ENGLISH ABSTRACT: Comparative studies investigating predictors of political participation in new democracies are rare. This study addresses an identified gap in the literature on predictors of political participation in new democracies in order to build on the rich body of literature concerned with political participation and democratic consolidation which already exists, but also to contribute towards understanding the role of citizens and their decisions pertaining to political participation in new democracies. In order to address the identified gap, this cross-national comparative study uses World Values Survey (2006) data for Chile, Poland, South Africa, and South Korea as part of a cross-sectional secondary analysis aimed at ascertaining what predictors of political participation can be identified for these new democracies.

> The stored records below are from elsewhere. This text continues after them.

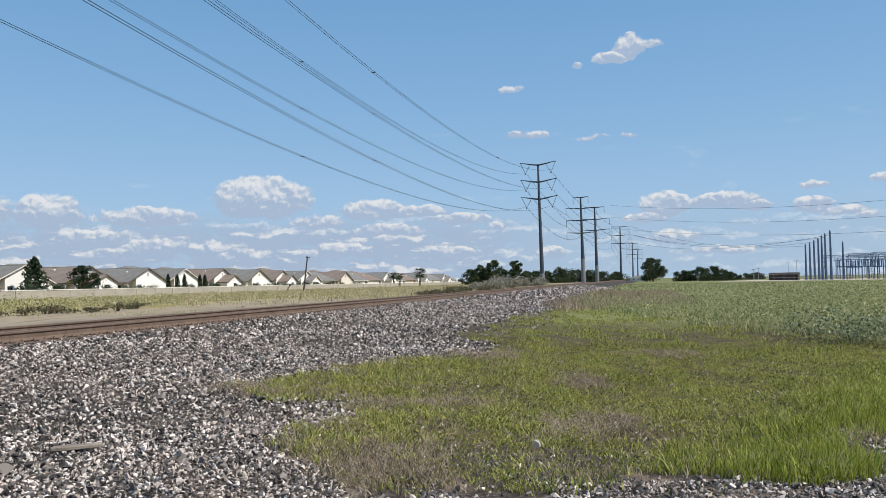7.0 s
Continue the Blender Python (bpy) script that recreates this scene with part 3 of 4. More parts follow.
SCRUB_OLIVE = island_mat("dusty_olive_scrub", [(0.0, (0.05, 0.05, 0.028)), (0.5, (0.14, 0.13, 0.075)), (1.0, (0.28, 0.25, 0.16))], 0.85, 0.15, through_light=0.2)


def leaf_mesh(name, centres, size, mat, rng, flat=0.0):
    """Small bent leaves, two triangles each, at the given places."""
    k = len(centres)
    a = rng.normal(size=(k, 3))
    a /= np.linalg.norm(a, axis=1, keepdims=True)
    b = np.cross(a, rng.normal(size=(k, 3)))
    b /= np.linalg.norm(b, axis=1, keepdims=True) + 1e-9
    s = size * rng.uniform(0.55, 1.3, (k, 1))
    fold = np.cross(a, b) * s * 0.25
    corners = np.stack([centres - a * s, centres - b * s * 0.5 + fold, centres + a * s, centres + b * s * 0.5 + fold], 1)
    i = np.arange(k)[:, None] * 4
    return raw_mesh(name, corners.reshape(-1, 3), [np.concatenate([i + [0, 1, 2], i + [0, 2, 3]])], mat)


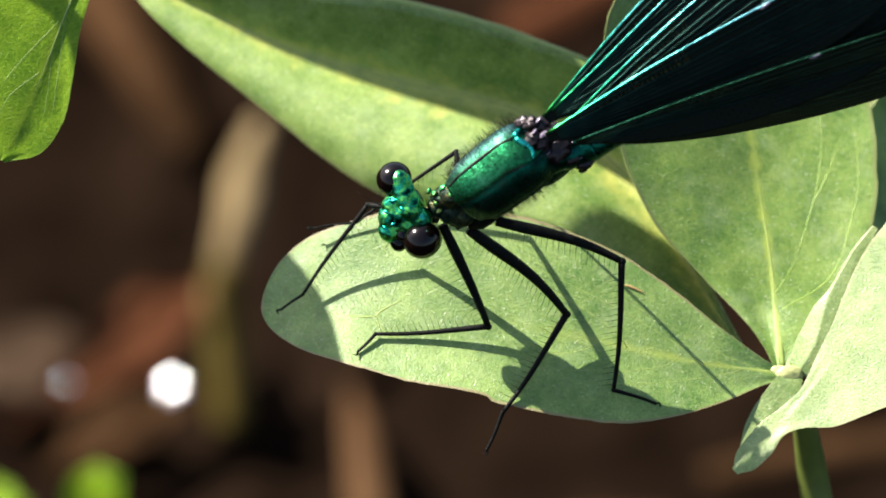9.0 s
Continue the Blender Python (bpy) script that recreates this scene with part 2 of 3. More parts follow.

Drawing primarily from studies by Shin (1999) and Dalton (2008) which used the Civic Voluntarism Model by Verba, Schlozman and Brady (1995) as theoretical framework, predictors of political participation considered in this study include: personal resources (level of education and self-reported social class), political engagement and motivation (political interest and leftright political ideology), group membership and networks, as well as demographic attributes (age, gender and size of town). Forms of political participation investigated include: voting as conventional form of participation; and boycotts, petitions and demonstrations as forms of political protest behaviour. The relationships between the possible predictors of participation and forms of political participation were determined by multiple regression analysis. The main findings by this study are that political interest is an important predictor of voting and political protest behaviour; age is a strong predictor of voting; and group membership has a greater impact on political protest behaviour than on voting.

AFRIKAANSE OPSOMMING: Vergelykende studies wat ondersoek instel na voorspellende faktore van deelname aan politieke aktiwiteite in jong demokrasieë, is skaars. Deur indikatore van politieke deelname in nuwe demokrasieë na te vors, spreek hierdie studie dus die geïdentifiseerde gaping in die literatuur aan en brei dit uit op die korpus tekste aangaande politieke deelname en demokratiese konsolidasie. Verder bevorder dit ook ’n beter begrip van landsburgers en hul besluite rakende politieke deelname in jong demokrasieë. Ten einde die aangeduide literatuurgaping te oorbrug, steun hierdie verglykende studie op data van die “World Values Survey” (2006) vir Chili, Pole, Suid-Afrika en Suid-Korea. Dit vorm deel van ’n sekondêre analise om individuele eienskappe as voorspellers van deelname aan politieke aktiwiteite in nuwe demokrasieë, te identifiseer. Studies deur Shin (1999) en Dalton (2008), wat gebruik maak van Verba, Schlozman en Brady (1995) se “Civic Voluntarism Model”, dien as primêre teoretiese begronding. Daaruit word afgelei dat moontlike voorspellers van deelname aan politieke aktiwiteite gelys kan word as: persoonlike hulpbronne (vlak van opvoeding en self-geidentifiseerde sosiale klas); politieke betrokkenheid en motivering (belangstelling in politiek en politieke ideologie); groeplidmaatskap en –netwerke asook demografiese eienskappe (ouderdom, geslag en grootte van dorp). Die vorme van politieke aktiwiteite waaraan daar aandag gegee word, is eerstens stemgedrag tydens nasionale verkiesings as konvensionele vorm van politieke deelname en tweedens biokotte, petisies en demonstrasies as vorme van politieke protesgedrag. Die hoof bevindinge van hierdie studie is dat politieke belangstelling ‘n belangrike voorspeller is vir stemgedrag en politieke protesgedrag; ouderdom is ‘n sterk voorspeller vir deelname aan verkiesings en groeplidmaatskap het ‘n groter invloed op politieke protesgedrag as op die keuse om te stem.